A sexual (but not really sexy) controversy is brewing on “American Idol.” Rickey.org is reporting that during Wednesday night’s episode of the Fox talent competition, a shot containing a clear image of a young girl’s right nipple was aired completely uncensored. The girl, a presumably preteen relative of an aspiring “Idol” contender, was waiting in the lobby with other family members as host Ryan Seacrest interviewed them.
While the nipple shot itself was inconsequential in regard to what was happening in the scene, the fact that Fox failed to catch it is baffling considering that A) she was standing in front of everyone else and almost centered in the frame, and B) she even realized her overexposure and immediately (and noticeably) fixed her shirt to hide the scandalous bit of skin.
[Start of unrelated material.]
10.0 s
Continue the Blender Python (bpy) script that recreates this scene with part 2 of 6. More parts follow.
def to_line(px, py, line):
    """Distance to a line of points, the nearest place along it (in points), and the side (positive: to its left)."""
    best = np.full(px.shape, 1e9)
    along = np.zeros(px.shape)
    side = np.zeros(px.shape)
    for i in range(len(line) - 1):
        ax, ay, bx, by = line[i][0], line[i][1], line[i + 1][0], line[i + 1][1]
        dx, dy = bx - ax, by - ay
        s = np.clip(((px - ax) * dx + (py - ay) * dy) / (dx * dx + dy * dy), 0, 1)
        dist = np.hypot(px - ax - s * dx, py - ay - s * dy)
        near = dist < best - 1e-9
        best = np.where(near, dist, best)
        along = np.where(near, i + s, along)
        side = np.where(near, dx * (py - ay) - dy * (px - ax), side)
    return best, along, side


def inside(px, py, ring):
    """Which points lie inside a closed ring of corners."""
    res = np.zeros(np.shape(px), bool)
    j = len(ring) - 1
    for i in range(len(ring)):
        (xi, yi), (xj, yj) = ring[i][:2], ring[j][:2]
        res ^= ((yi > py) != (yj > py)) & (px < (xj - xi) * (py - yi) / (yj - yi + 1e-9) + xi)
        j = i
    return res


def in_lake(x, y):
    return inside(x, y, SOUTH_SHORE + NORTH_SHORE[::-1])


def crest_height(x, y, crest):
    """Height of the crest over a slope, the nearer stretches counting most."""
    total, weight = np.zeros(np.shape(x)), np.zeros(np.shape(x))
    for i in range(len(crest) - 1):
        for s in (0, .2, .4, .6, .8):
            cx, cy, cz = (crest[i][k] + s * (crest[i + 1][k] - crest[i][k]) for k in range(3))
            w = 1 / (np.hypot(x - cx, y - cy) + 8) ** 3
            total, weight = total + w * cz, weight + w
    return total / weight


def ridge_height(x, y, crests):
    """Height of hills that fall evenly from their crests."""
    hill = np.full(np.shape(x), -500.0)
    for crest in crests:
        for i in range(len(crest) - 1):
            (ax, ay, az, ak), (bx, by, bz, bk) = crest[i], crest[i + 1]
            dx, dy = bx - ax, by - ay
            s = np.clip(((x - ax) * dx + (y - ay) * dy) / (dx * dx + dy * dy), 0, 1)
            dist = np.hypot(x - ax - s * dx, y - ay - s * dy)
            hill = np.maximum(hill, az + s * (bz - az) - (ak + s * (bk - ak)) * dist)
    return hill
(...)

While I’m certainly no advocate of child pornography and I’m sure the FCC will be issuing Fox a pretty hefty fine for their oversight, I do wonder if there would be such an uproar about this whole matter if it had been a young boy flaunting (accidentally or otherwise) his chest to the world.
I’ve never really understood that double standard. In the case of children in the entertainment industry, it’s why Vanity Fair was lambasted for risqué pictures involving teen pop star Miley Cyrus, while actor Taylor Lautner’s shirtless shots in GQ Magazine and Twilight: New Moon (both projects from when Lautner was only seventeen years old) were not only accepted, but drooled over incessantly by adoring fans, adolescent girls and “cougars” alike.
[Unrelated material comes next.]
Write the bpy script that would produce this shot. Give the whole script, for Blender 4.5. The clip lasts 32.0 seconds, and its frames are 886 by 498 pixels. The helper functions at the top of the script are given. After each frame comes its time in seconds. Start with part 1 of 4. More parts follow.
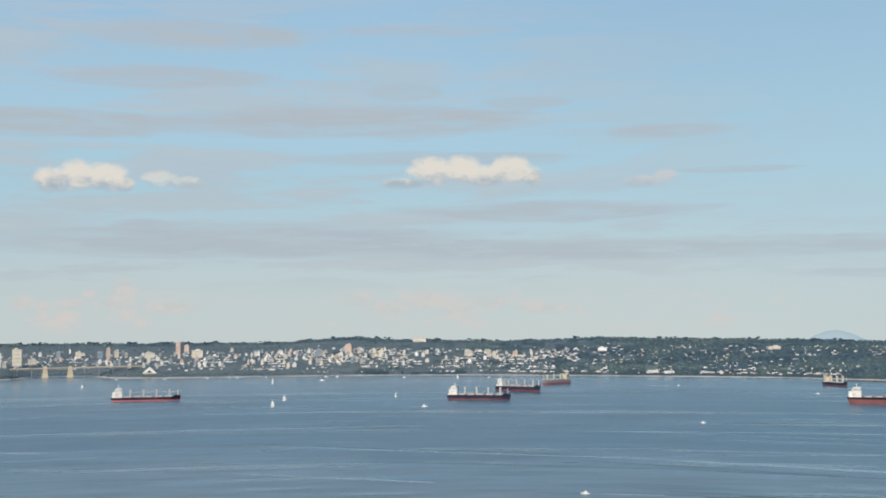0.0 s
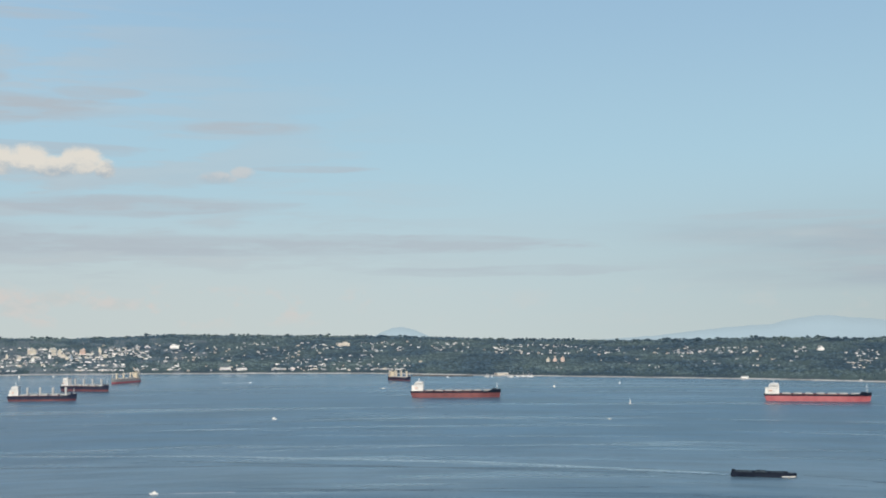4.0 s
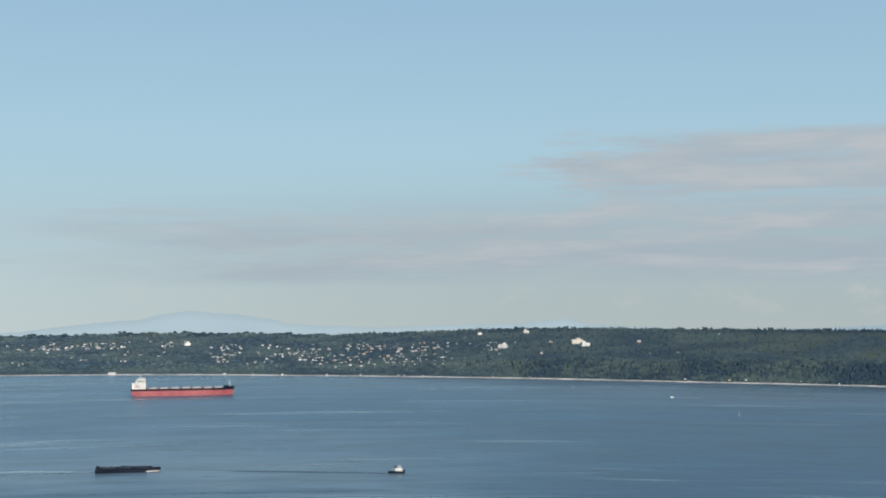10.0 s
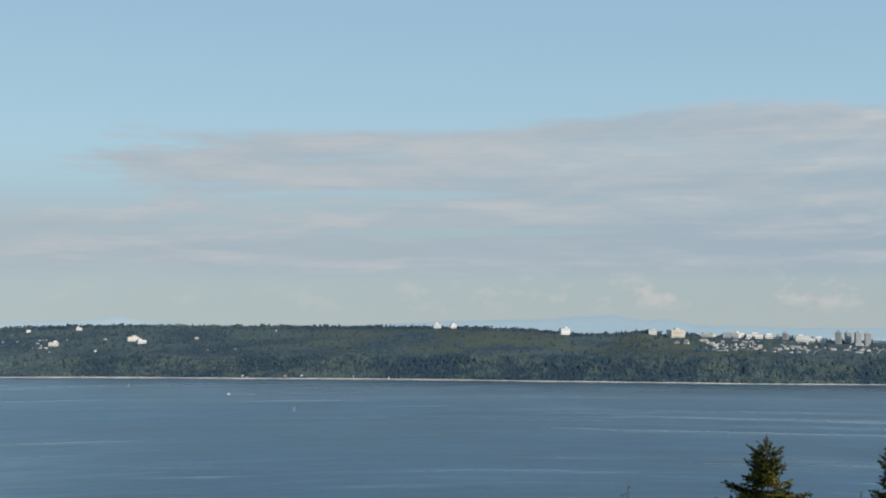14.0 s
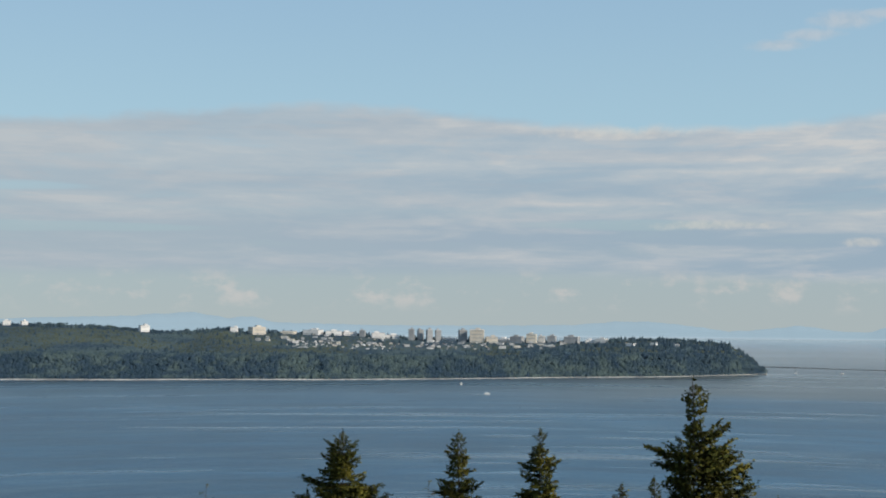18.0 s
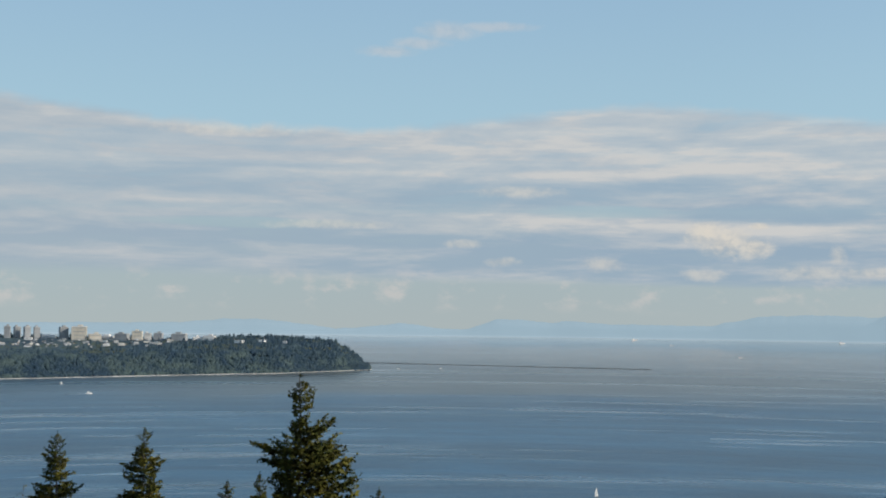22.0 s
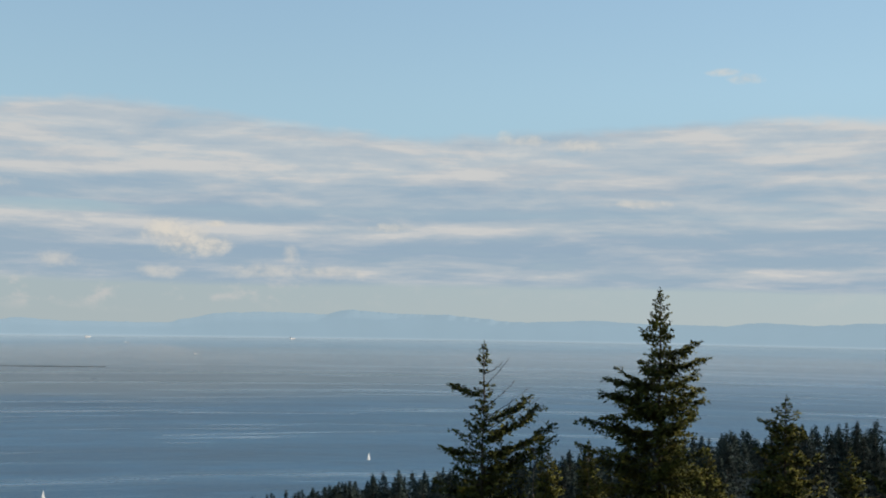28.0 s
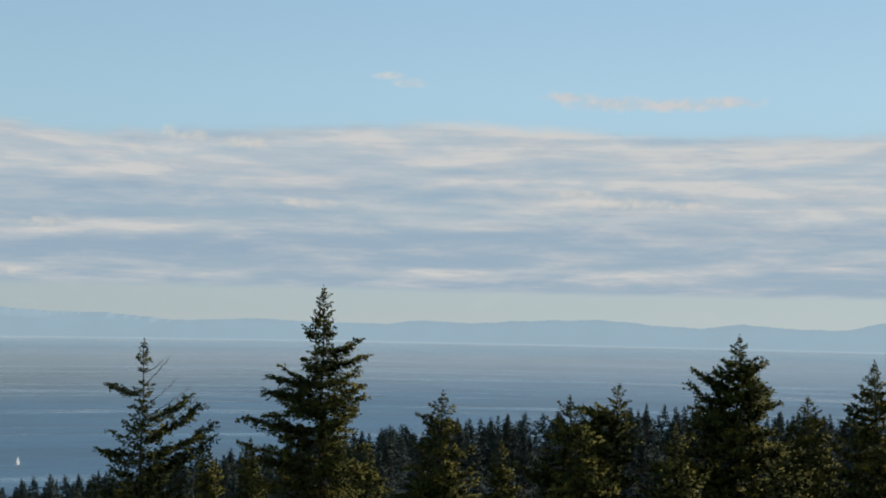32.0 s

This issue is just as bad for the adult players in showbiz. Mike “The Situation” Sorrentino can constantly and unapologetically flash his pectoral muscles on MTV’s “Jersey Shore,” but a woman wanting to bear her breast on television faces blurring, pixilation, and, worst of all, misogynistic criticism (“What a slut!,” “That skank!,” etc.).
I am not saying that I want girls/women to become sexual objects in order to feel proud of their bodies. I do not think, however, they deserve to be any more (sexually) suppressed than their male counterparts.